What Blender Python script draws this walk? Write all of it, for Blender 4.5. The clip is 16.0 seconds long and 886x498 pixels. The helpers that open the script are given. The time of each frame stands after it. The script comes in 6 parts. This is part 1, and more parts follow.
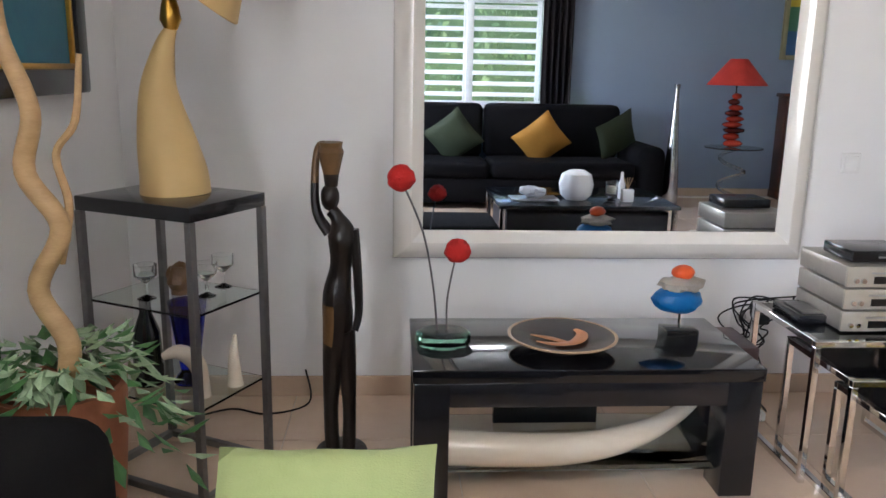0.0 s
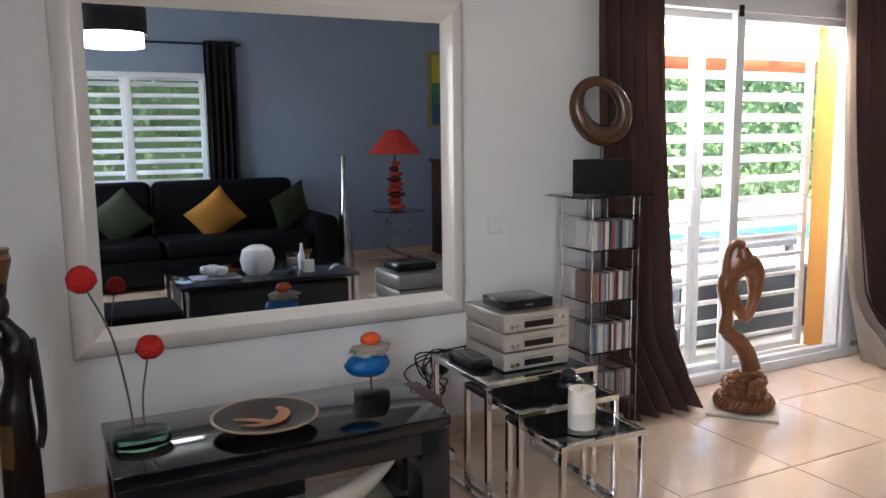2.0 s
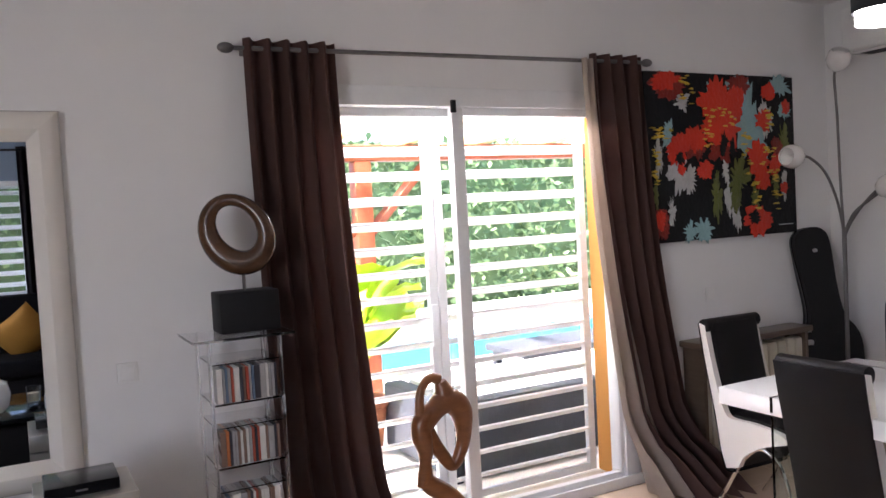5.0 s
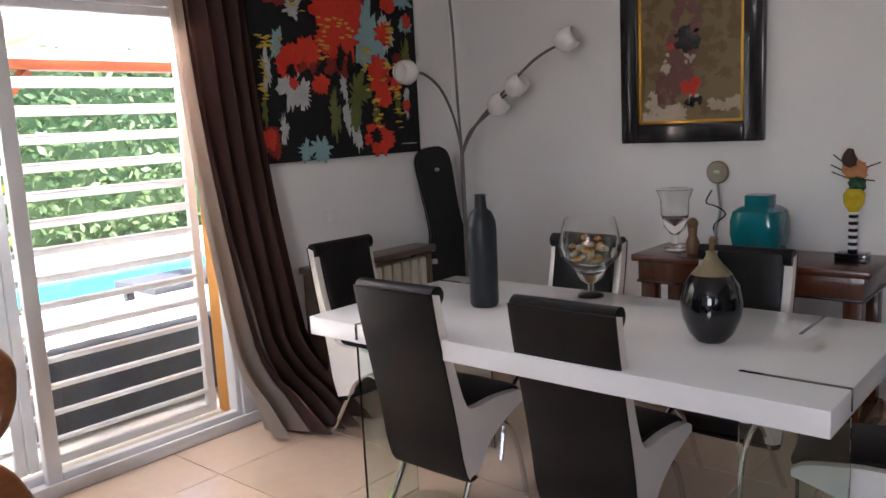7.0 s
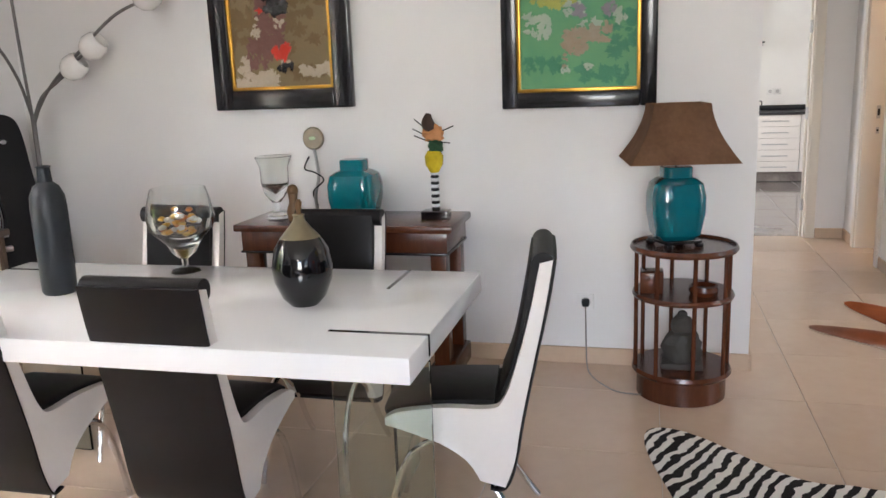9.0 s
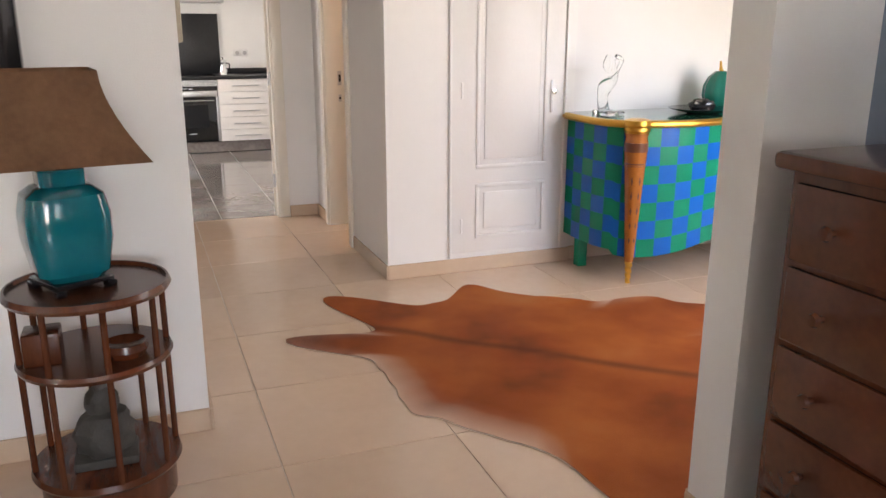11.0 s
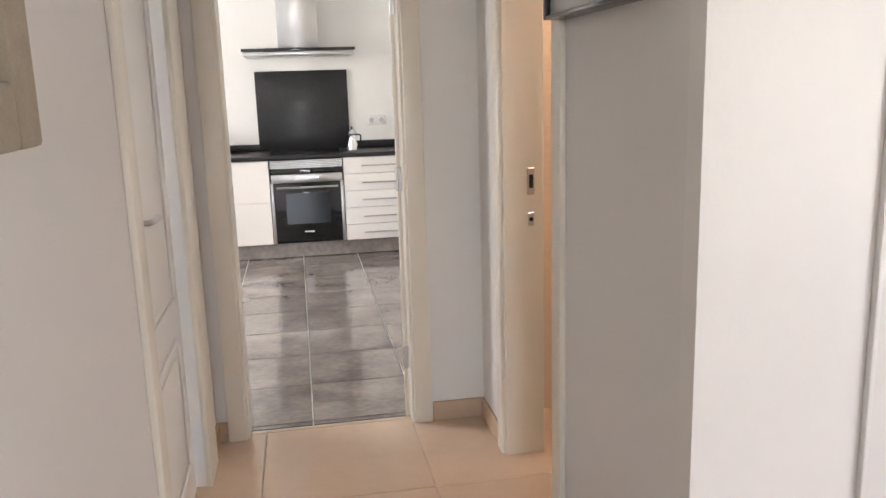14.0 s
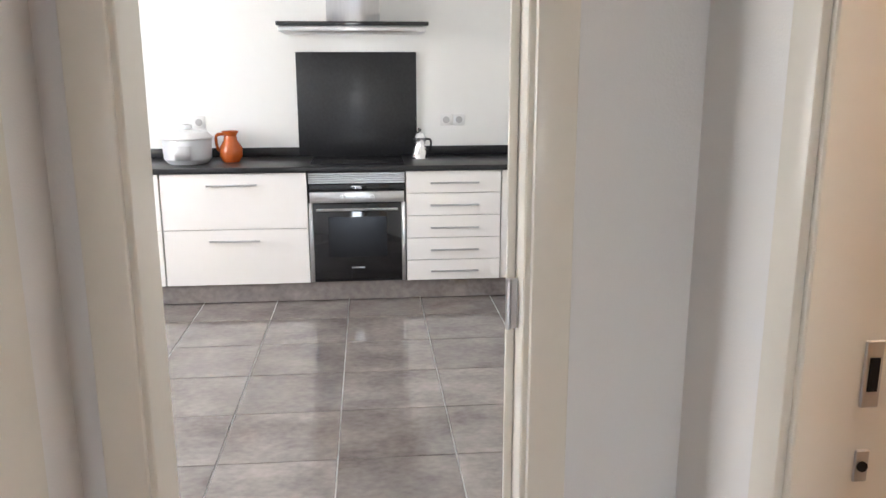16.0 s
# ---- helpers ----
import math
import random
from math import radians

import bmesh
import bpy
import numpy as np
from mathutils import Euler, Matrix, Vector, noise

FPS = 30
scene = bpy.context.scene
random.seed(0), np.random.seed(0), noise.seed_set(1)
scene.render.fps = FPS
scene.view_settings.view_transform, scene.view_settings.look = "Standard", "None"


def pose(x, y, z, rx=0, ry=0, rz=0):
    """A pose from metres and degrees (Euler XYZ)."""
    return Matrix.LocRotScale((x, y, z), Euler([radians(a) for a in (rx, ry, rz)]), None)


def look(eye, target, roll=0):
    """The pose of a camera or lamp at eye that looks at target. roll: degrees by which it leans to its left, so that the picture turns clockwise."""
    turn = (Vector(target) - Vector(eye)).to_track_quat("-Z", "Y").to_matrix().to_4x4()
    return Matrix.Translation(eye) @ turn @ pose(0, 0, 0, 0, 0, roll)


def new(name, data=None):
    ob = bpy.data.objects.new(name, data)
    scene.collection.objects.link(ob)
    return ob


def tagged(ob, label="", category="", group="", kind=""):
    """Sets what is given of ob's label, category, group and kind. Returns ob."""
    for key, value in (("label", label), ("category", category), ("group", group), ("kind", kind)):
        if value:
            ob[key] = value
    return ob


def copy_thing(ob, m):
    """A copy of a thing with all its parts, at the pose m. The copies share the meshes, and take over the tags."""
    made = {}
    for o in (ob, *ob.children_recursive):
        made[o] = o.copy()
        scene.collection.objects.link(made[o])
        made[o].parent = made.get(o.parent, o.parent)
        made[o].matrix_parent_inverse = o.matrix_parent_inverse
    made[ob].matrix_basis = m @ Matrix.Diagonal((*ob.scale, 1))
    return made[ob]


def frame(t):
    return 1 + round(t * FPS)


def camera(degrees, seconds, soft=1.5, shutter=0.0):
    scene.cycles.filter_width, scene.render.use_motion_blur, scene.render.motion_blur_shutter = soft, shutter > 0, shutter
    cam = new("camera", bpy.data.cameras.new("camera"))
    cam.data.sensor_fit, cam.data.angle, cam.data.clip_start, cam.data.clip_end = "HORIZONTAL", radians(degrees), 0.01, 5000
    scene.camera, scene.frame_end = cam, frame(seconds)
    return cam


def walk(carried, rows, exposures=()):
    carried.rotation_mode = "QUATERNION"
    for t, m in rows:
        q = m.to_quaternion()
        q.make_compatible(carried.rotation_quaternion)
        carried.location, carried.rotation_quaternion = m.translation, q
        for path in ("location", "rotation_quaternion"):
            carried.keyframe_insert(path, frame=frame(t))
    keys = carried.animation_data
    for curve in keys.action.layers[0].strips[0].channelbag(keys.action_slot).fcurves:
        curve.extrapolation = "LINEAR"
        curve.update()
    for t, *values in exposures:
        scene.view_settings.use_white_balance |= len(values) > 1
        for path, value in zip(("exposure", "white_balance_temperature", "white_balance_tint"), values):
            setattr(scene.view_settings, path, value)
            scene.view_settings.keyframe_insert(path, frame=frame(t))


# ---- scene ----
- - -
SHORT PROBLEM:
Write the listing above out again exactly, dropping each image.

TASK SOLUTION:
What Blender Python script draws this walk? Write all of it, for Blender 4.5. The clip is 16.0 seconds long and 886x498 pixels. The helpers that open the script are given. The time of each frame stands after it. The script comes in 6 parts. This is part 1, and more parts follow.
0.0 s
2.0 s
5.0 s
7.0 s
9.0 s
11.0 s
14.0 s
16.0 s
# ---- helpers ----
import math
import random
from math import radians

import bmesh
import bpy
import numpy as np
from mathutils import Euler, Matrix, Vector, noise

FPS = 30
scene = bpy.context.scene
random.seed(0), np.random.seed(0), noise.seed_set(1)
scene.render.fps = FPS
scene.view_settings.view_transform, scene.view_settings.look = "Standard", "None"


def pose(x, y, z, rx=0, ry=0, rz=0):
    """A pose from metres and degrees (Euler XYZ)."""
    return Matrix.LocRotScale((x, y, z), Euler([radians(a) for a in (rx, ry, rz)]), None)


def look(eye, target, roll=0):
    """The pose of a camera or lamp at eye that looks at target. roll: degrees by which it leans to its left, so that the picture turns clockwise."""
    turn = (Vector(target) - Vector(eye)).to_track_quat("-Z", "Y").to_matrix().to_4x4()
    return Matrix.Translation(eye) @ turn @ pose(0, 0, 0, 0, 0, roll)


def new(name, data=None):
    ob = bpy.data.objects.new(name, data)
    scene.collection.objects.link(ob)
    return ob


def tagged(ob, label="", category="", group="", kind=""):
    """Sets what is given of ob's label, category, group and kind. Returns ob."""
    for key, value in (("label", label), ("category", category), ("group", group), ("kind", kind)):
        if value:
            ob[key] = value
    return ob


def copy_thing(ob, m):
    """A copy of a thing with all its parts, at the pose m. The copies share the meshes, and take over the tags."""
    made = {}
    for o in (ob, *ob.children_recursive):
        made[o] = o.copy()
        scene.collection.objects.link(made[o])
        made[o].parent = made.get(o.parent, o.parent)
        made[o].matrix_parent_inverse = o.matrix_parent_inverse
    made[ob].matrix_basis = m @ Matrix.Diagonal((*ob.scale, 1))
    return made[ob]


def frame(t):
    return 1 + round(t * FPS)


def camera(degrees, seconds, soft=1.5, shutter=0.0):
    scene.cycles.filter_width, scene.render.use_motion_blur, scene.render.motion_blur_shutter = soft, shutter > 0, shutter
    cam = new("camera", bpy.data.cameras.new("camera"))
    cam.data.sensor_fit, cam.data.angle, cam.data.clip_start, cam.data.clip_end = "HORIZONTAL", radians(degrees), 0.01, 5000
    scene.camera, scene.frame_end = cam, frame(seconds)
    return cam


def walk(carried, rows, exposures=()):
    carried.rotation_mode = "QUATERNION"
    for t, m in rows:
        q = m.to_quaternion()
        q.make_compatible(carried.rotation_quaternion)
        carried.location, carried.rotation_quaternion = m.translation, q
        for path in ("location", "rotation_quaternion"):
            carried.keyframe_insert(path, frame=frame(t))
    keys = carried.animation_data
    for curve in keys.action.layers[0].strips[0].channelbag(keys.action_slot).fcurves:
        curve.extrapolation = "LINEAR"
        curve.update()
    for t, *values in exposures:
        scene.view_settings.use_white_balance |= len(values) > 1
        for path, value in zip(("exposure", "white_balance_temperature", "white_balance_tint"), values):
            setattr(scene.view_settings, path, value)
            scene.view_settings.keyframe_insert(path, frame=frame(t))


# ---- scene ----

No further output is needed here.